I think I am depressed.  I don't want meds though... I just want this gloom to pass.  I have to work things out in my mind - and I know I can.   I'll get through this dark tunnel,  the mess in my mind will be settled, done and over, and I'll be stronger once I come out on the other side. Time is what I need. I think grief and loss are important emotions to feel and live through.  I don't want to cheat myself out of the feelings and just medicate myself out of life.  But I do kind of miss my friends... having people over, bbqs, pool parties, fun and laughs.   The fun is gone right now - I long for it - but I don't feel like having fun...even though I wish for it.   Strange. 

But I have changed and part of me is not so "me".  I was thinking of a way to describe it because it's only a part of me that's not so me... I still have a part that can be fun and laugh...but it's less of me...buried deep ..doesn't show itself so easily.  I'd say I'm like a Venn diagram now.... A dark black circle overlapping a bright sunny white one, gray where they overlap...

THIS part of me - where I have to face this disease -  is in the black. Most of me is there right now. When I'm with Lucy and Jojo I can move into the gray and sometimes even into the white - but it's an effort... I don't want their young happy lives to be tainted by garbage and sadness.  The white circle is where I used to be a majority of the time..sometimes slipping into the gray. I was there only a short few months ago when things were looking  more on the positive side.
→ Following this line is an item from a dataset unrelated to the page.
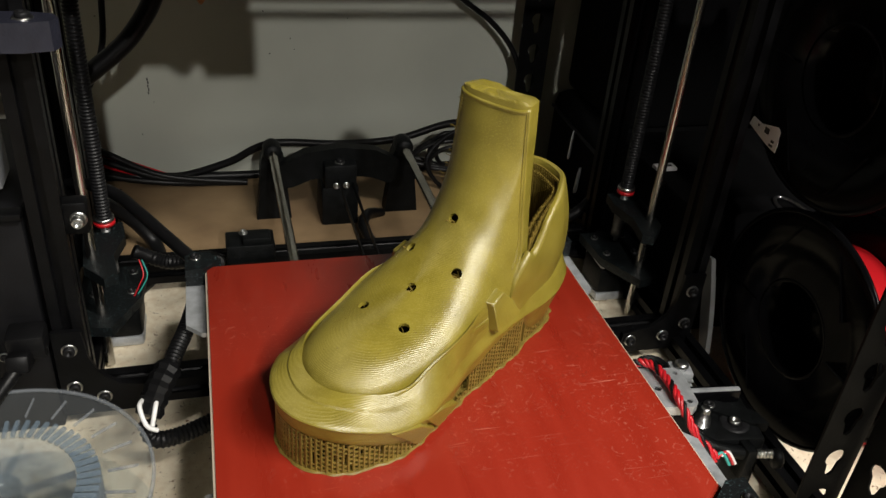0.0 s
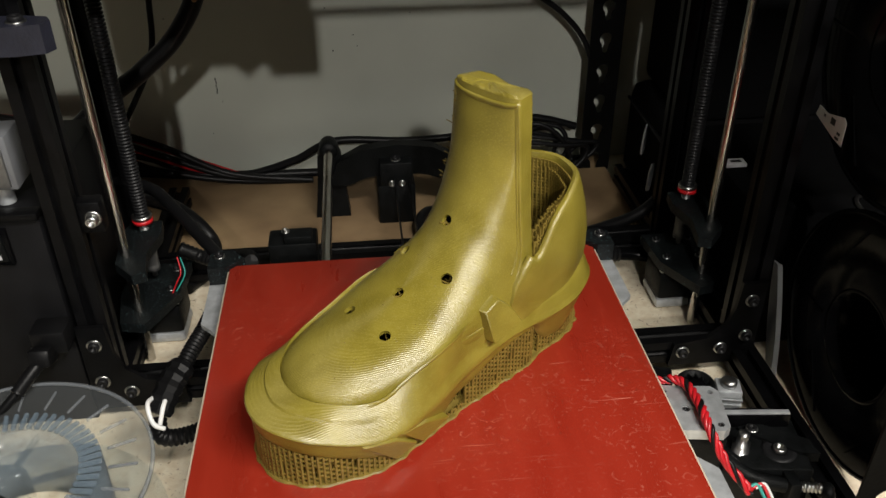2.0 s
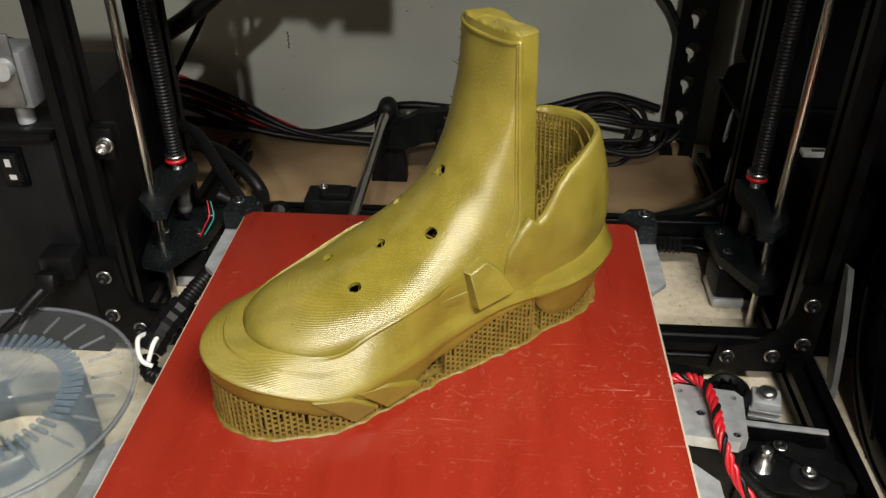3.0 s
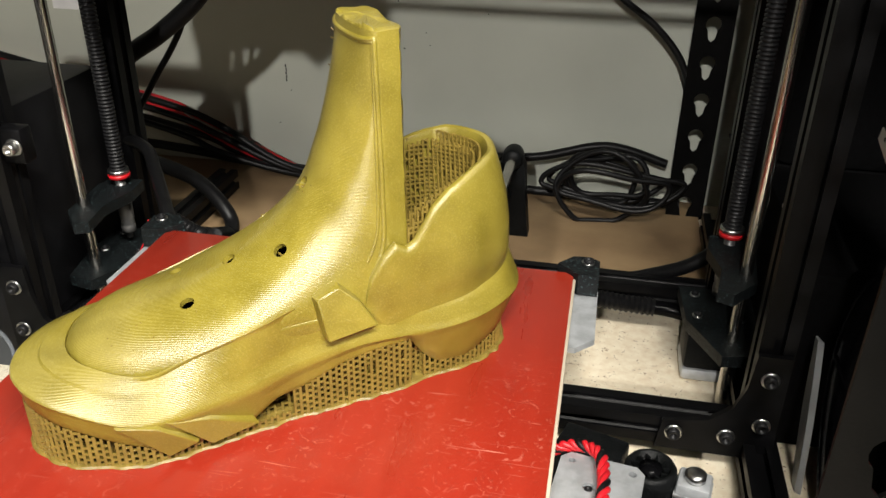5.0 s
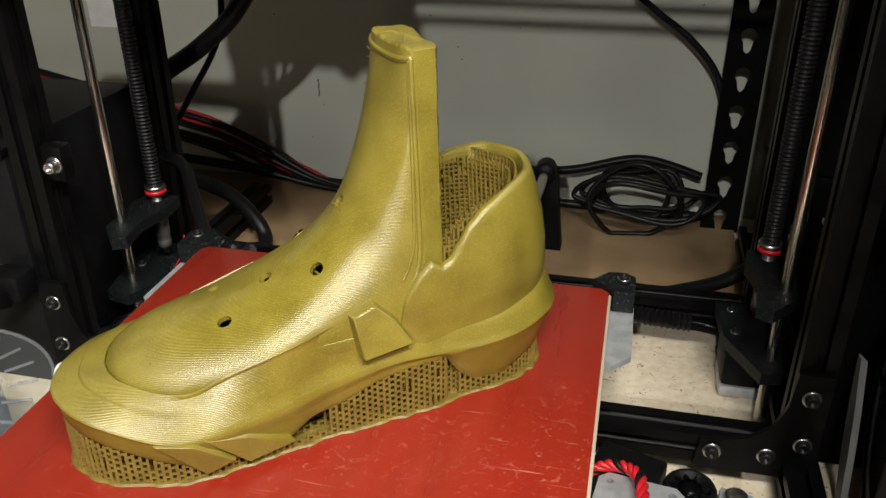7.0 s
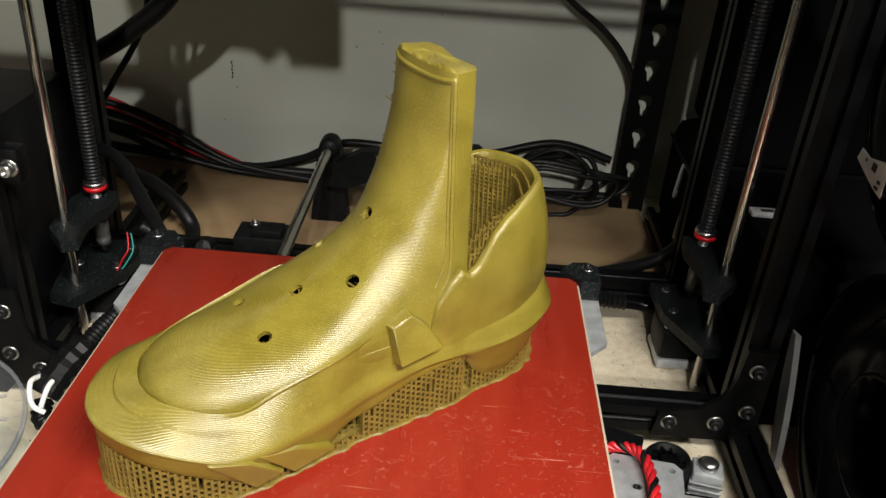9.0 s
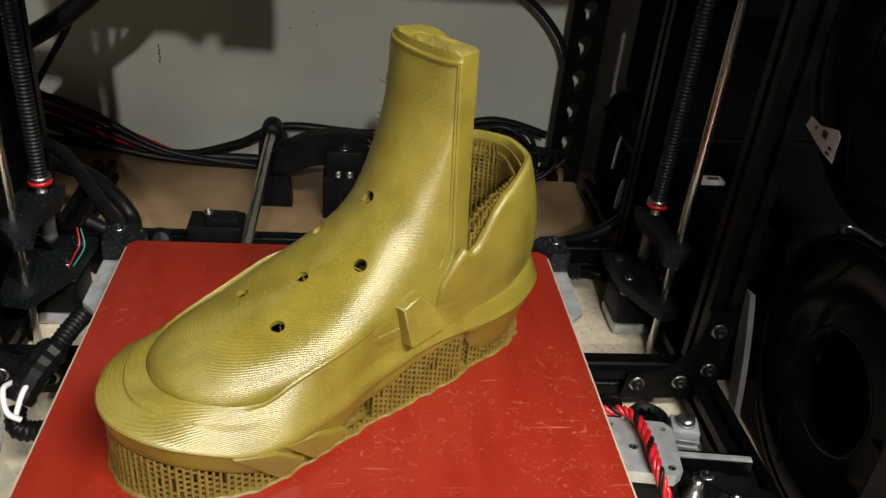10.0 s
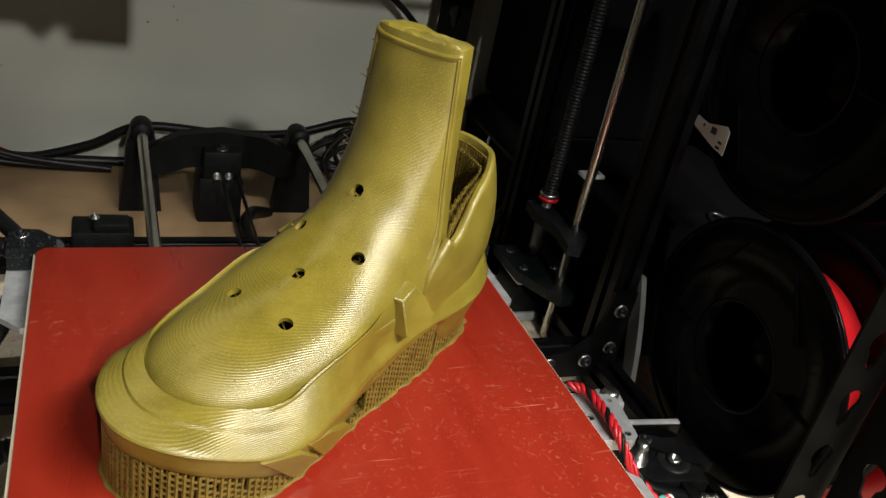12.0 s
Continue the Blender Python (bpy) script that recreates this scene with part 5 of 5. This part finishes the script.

That's when Jojo told me that I am "always happy". I think that is the best compliment I have ever received.   Back then I had happiness and hope in my life holding me above the murky water.  That's gone now and I'm sinking. 

Looking back on those recent happy months, maybe that precious happiness was just a distraction, keeping me from focusing on the dark mess that I wanted so much to avoid.  Now I'm stuck...and alone.  No choice but to stare this dark mess down, focus on it, and fix it.  Then I'll get that happiness and hope back.  I have confidence that I will.. all will be well.  I felt this same type of loss and grief in 2003 when Lucy was diagnosed with Retinitis Pigmentosa... losing her sight. At that time, I figured the future held no happiness for me.  I was so filled with sorrow...but as time passed and life worked it's magic, happiness found it's way back to me... and it will again.

To Be Continued....


I am just crazy about these two girls of mine... I look at this and smile.